Students of seven secondary schools, on Wednesday March 27, 2013 exhibited their best sustainable solutions to challenges facing them and their communities via Sagicor’s Visionaries Challenge Competition.

Applicants were required to submit their proposals online ensuring that each solution used science, technology, engineering or math called S.T.E.M.

The aim of the Sagicor Visionaries Programme is to create a healthier, cleaner and safer Caribbean community that is more resilient to food and water scarcity.

Sagicor visionaries was conceptualised by Sagicor Life Inc. in collaboration with the Caribbean Examinations Council (CXC) and The Caribbean Science Foundation.

Cheryl Rolle, General Agent at Sagicor-Dominica gave a brief overview of the competition at the exhibition.

“When the concept of this challenge was presented to Sagicor, we saw it as a wonderful opportunity for students, teachers, schools, communities and the region.  The challenge was established as a way to encourage young people to think of innovative ways so that we as a region can establish and maintain sustainable Caribbean communities.”

The projects were submitted as follows: the Dominica Seventh Day Adventist School with a UV ray purifier and a presentation on sun-drying fruits for preservation...

...the Portsmouth Secondary School attempting to rejuvenate soil for farming; the Castle Bruce Secondary School had a mobile e-world...

...The Dominica Community High School submitted two entries-a system to pump water from a nearby river into their school yard and a presentation on recycling leaves.

...and the St. Martin Secondary School proposed an electricity-powered flush-o-meter to replace tank toilets.

The Dominica Grammar School submitted five entries: poly-culture farming; the positive effects of sulphur on crops; the effects of fertiliser on crops; a presentation of how changes in water affect crops, and the rate of growth in seeds with no organisms in the soil.

Vice President of Marketing at Sagicor, Tracy Knight-Lloyd said she was enthusiastic about the displays.

The exhibits were judged by seven experts in related fields.

The criteria included creativity and innovation; project plan and design; relevance to sustainable Caribbean communities and presentation.

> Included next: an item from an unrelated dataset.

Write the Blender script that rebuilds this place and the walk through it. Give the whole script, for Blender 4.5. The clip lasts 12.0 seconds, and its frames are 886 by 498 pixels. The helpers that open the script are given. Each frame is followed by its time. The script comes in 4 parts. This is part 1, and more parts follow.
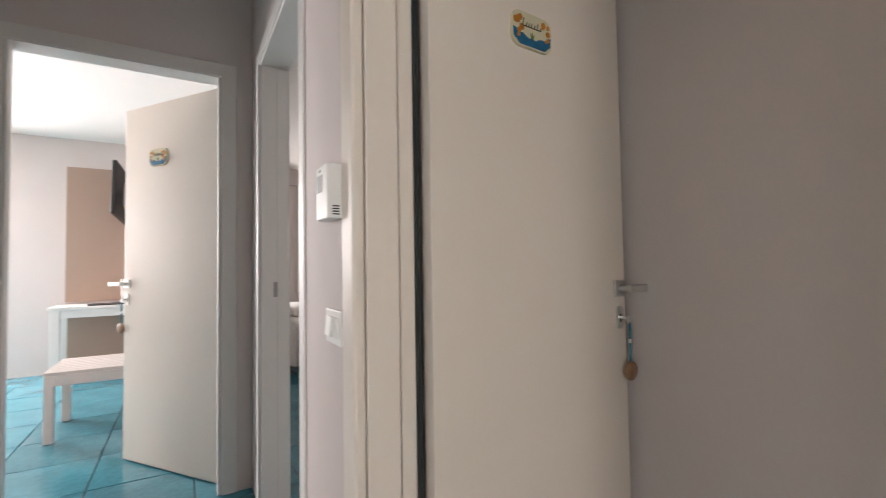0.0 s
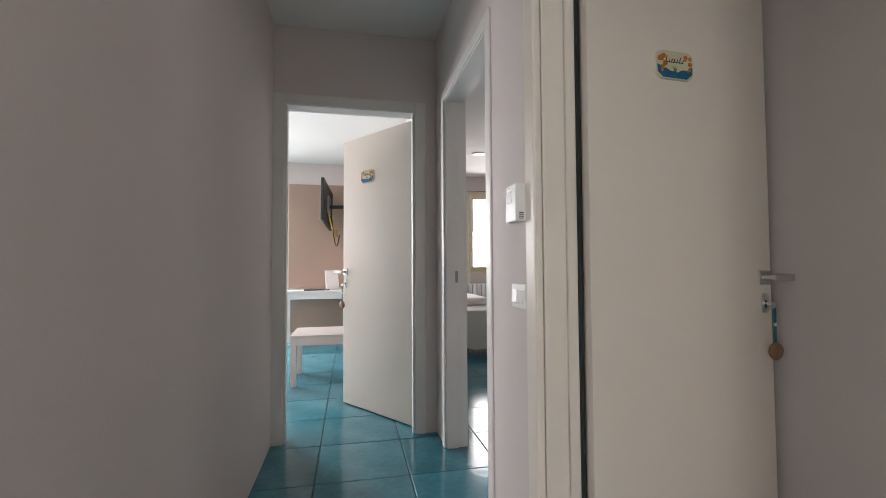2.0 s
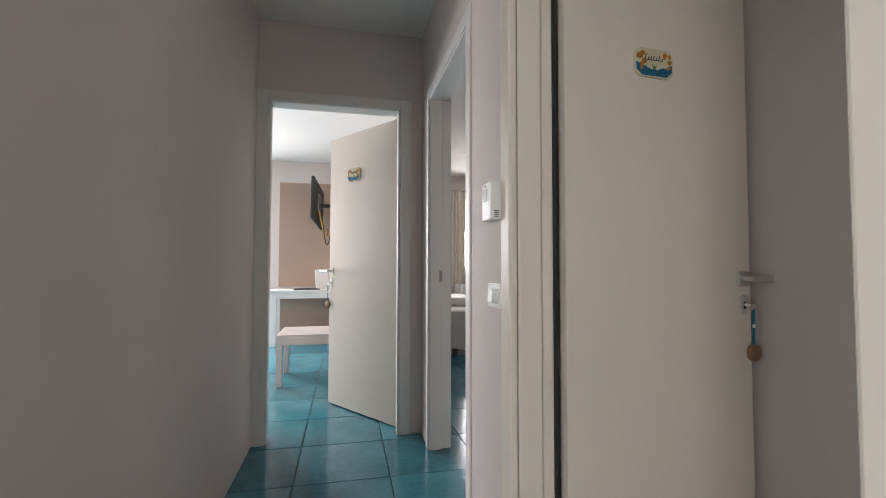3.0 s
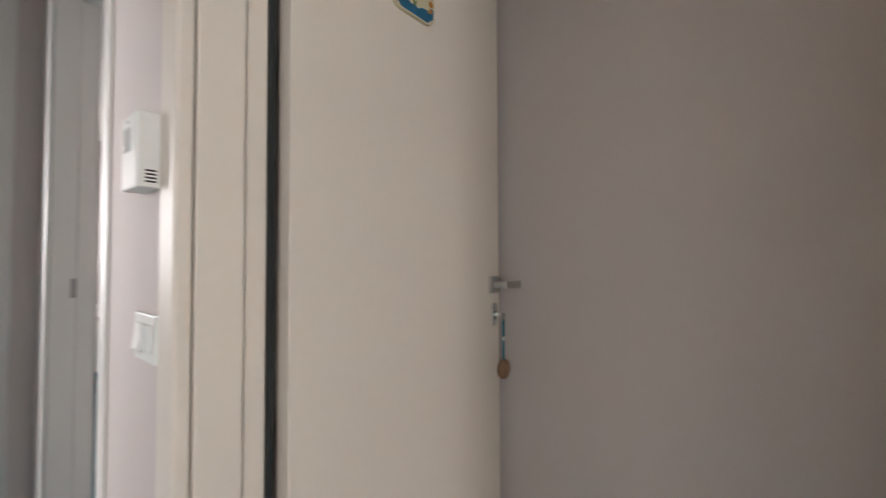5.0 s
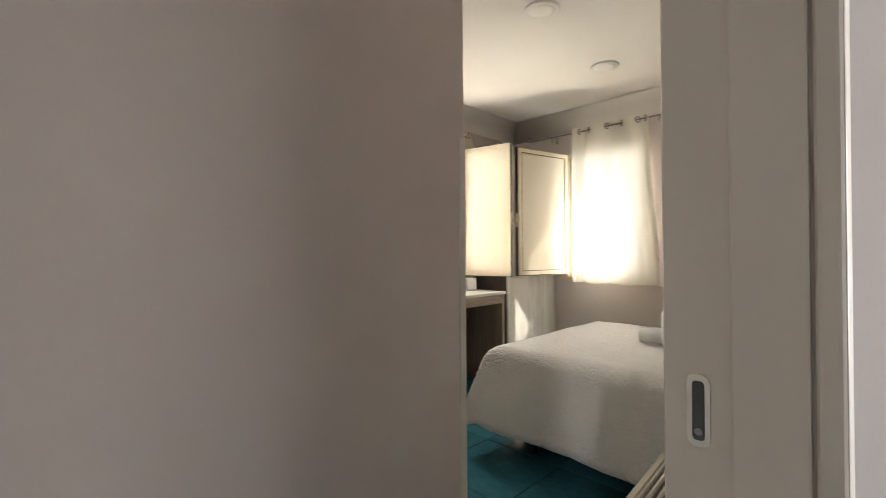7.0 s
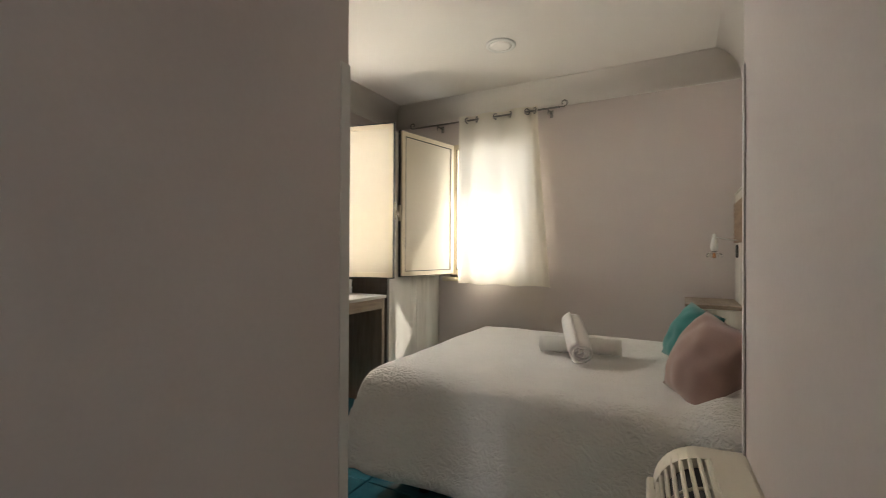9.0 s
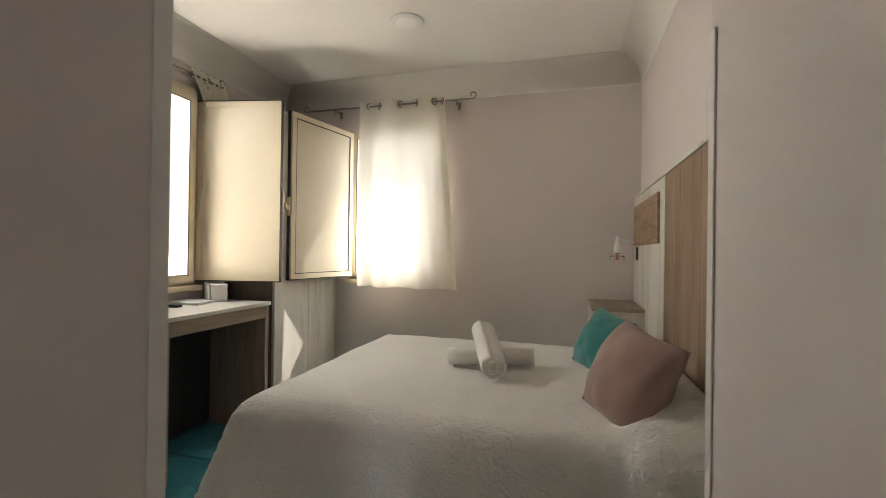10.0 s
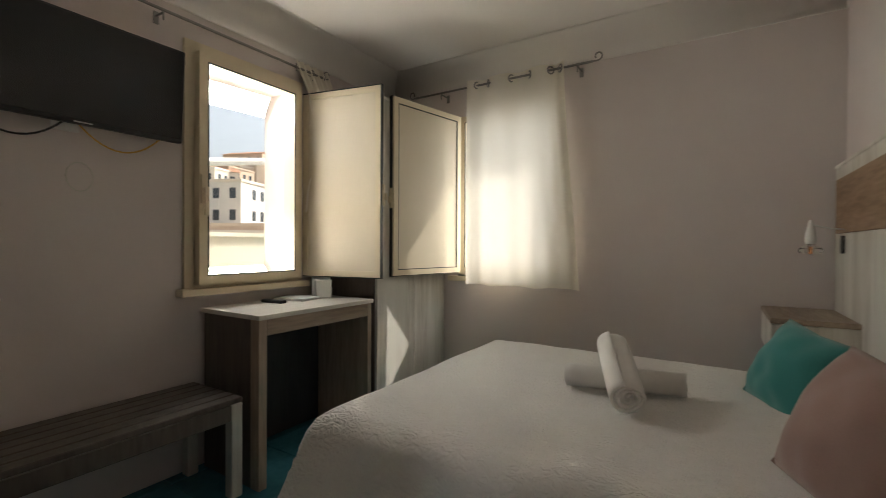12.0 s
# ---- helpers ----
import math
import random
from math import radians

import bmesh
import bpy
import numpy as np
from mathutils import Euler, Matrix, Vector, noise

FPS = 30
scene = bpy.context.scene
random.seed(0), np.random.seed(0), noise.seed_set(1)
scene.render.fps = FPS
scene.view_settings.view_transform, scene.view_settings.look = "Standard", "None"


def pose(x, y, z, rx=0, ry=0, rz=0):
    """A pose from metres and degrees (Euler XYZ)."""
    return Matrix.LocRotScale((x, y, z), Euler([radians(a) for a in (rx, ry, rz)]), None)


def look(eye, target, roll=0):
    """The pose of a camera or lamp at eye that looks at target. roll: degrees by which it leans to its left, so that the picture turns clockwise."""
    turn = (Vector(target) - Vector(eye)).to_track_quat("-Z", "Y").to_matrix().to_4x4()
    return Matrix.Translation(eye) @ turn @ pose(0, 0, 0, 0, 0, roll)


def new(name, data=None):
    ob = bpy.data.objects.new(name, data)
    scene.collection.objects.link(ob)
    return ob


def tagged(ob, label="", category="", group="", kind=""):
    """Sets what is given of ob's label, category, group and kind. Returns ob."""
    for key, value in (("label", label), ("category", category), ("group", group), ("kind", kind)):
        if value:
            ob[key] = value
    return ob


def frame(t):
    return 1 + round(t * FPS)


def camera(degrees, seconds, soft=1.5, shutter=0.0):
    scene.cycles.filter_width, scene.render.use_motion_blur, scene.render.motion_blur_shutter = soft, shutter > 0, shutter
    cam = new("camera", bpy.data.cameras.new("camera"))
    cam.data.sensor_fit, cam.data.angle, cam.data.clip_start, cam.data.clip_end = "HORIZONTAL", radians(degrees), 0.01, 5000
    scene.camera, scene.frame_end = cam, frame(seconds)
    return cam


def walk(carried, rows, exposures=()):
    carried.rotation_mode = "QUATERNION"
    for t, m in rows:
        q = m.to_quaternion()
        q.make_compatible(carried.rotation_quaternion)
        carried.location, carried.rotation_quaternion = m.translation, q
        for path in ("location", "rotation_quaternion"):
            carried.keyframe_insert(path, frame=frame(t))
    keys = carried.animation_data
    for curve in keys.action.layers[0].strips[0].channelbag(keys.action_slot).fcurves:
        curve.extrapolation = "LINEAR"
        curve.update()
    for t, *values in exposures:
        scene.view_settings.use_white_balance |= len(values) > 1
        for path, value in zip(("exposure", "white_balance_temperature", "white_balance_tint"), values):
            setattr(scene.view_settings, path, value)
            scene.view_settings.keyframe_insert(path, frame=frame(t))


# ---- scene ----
cam = camera(90.5, 12.0, soft=0.9, shutter=0.3)
PATH = [
    (0, (-0.311, -0.592, 1.13), (0.707, 1.128, 1.202), -0.9),
    (0.5, (-0.407, -0.679, 1.119), (0.346, 1.172, 1.195), -0.6),
    (1, (-0.516, -0.852, 1.105), (0.102, 1.049, 1.184), -0.4),
    (1.5, (-0.577, -0.953, 1.106), (-0.122, 0.993, 1.179), -0.3),
    (2, (-0.564, -0.973, 1.095), (-0.15, 0.983, 1.169), -0.3),
    (2.5, (-0.518, -0.981, 1.088), (-0.111, 0.976, 1.16), -0.3),
    (2.7, (-0.509, -0.979, 1.087), (-0.097, 0.977, 1.161), -0.1),
    (4.5, (-0.29, -0.625, 1.111), (0.751, 1.081, 1.191), -0.6),
    (5, (-0.231, -0.453, 1.116), (1.261, 0.878, 1.175), -0.2),
    (5.5, (-0.184, -0.285, 1.155), (1.72, 0.328, 1.133), 0.3),
    (5.8, (-0.161, -0.085, 1.139), (1.837, -0.163, 1.148), -0.7),
    (6, (-0.124, -0.08, 1.147), (1.856, -0.364, 1.155), -0.7),
    (6.5, (-0.113, -0.042, 1.161), (1.719, -0.843, 1.157), -0.5),
    (7, (-0.006, -0.007, 1.125), (1.417, -1.412, 1.136), -0.4),
    (7.2, (0.03, 0.002, 1.135), (1.365, -1.488, 1.145), -0.6),
    (8.8, (0.289, -0.337, 1.104), (1.379, -2.014, 1.109), 0.1),
    (9, (0.358, -0.361, 1.104), (1.316, -2.118, 1.115), 0.3),
    (9.5, (0.442, -0.468, 1.128), (1.139, -2.342, 1.135), 0.8),
    (10, (0.48, -0.632, 1.117), (1.025, -2.556, 1.124), 0.8),
    (10.5, (0.506, -0.758, 1.104), (1.034, -2.687, 1.103), 0.7),
    (11, (0.53, -0.87, 1.098), (1.077, -2.794, 1.098), 0.8),
    (11.4, (0.536, -0.937, 1.098), (1.307, -2.782, 1.096), 0.5),
    (11.5, (0.545, -0.94, 1.106), (1.35, -2.77, 1.1), 0.6),
    (12, (0.538, -0.994, 1.101), (1.595, -2.692, 1.086), 0.3),
]
EXPOSURES = ((0, 1.9, 6750, 12.5), (1.2, 1.72, 6550, 10.5), (2.7, 1.62, 6450, 9.5), (4.6, 1.75, 6550, 10.5), (5.1, 2.1, 6600, 11), (5.5, 2.5, 6600, 11), (6.5, 2.5, 6550, 10.5), (7.2, 2.02, 6500, 10), (8.8, 1.75, 6450, 10), (9.5, 1.8, 6450, 10), (10.5, 1.68, 6450, 10), (11.2, 1.45, 6450, 9.5), (12, 1.15, 6400, 9))
walk(cam, [(t, look(eye, target, roll)) for t, eye, target, roll in PATH], EXPOSURES)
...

The St. Martin Secondary school copped the winning position with their project “Flushometer.”

Coming in at first place was the Dominica Grammar School with the positive effects of Sulphur on crops project and at second place was the Convent High School with a project dubbed “Eco Dining Hall.”

Students of the St Martin Secondary School provided an eco friendly way of dealing with the challenge of the inability to flush the toilets at their school effectively when there is low water pressure or no water.

This project portrayed toilets which used less water than regular toilets and were powered by solar energy.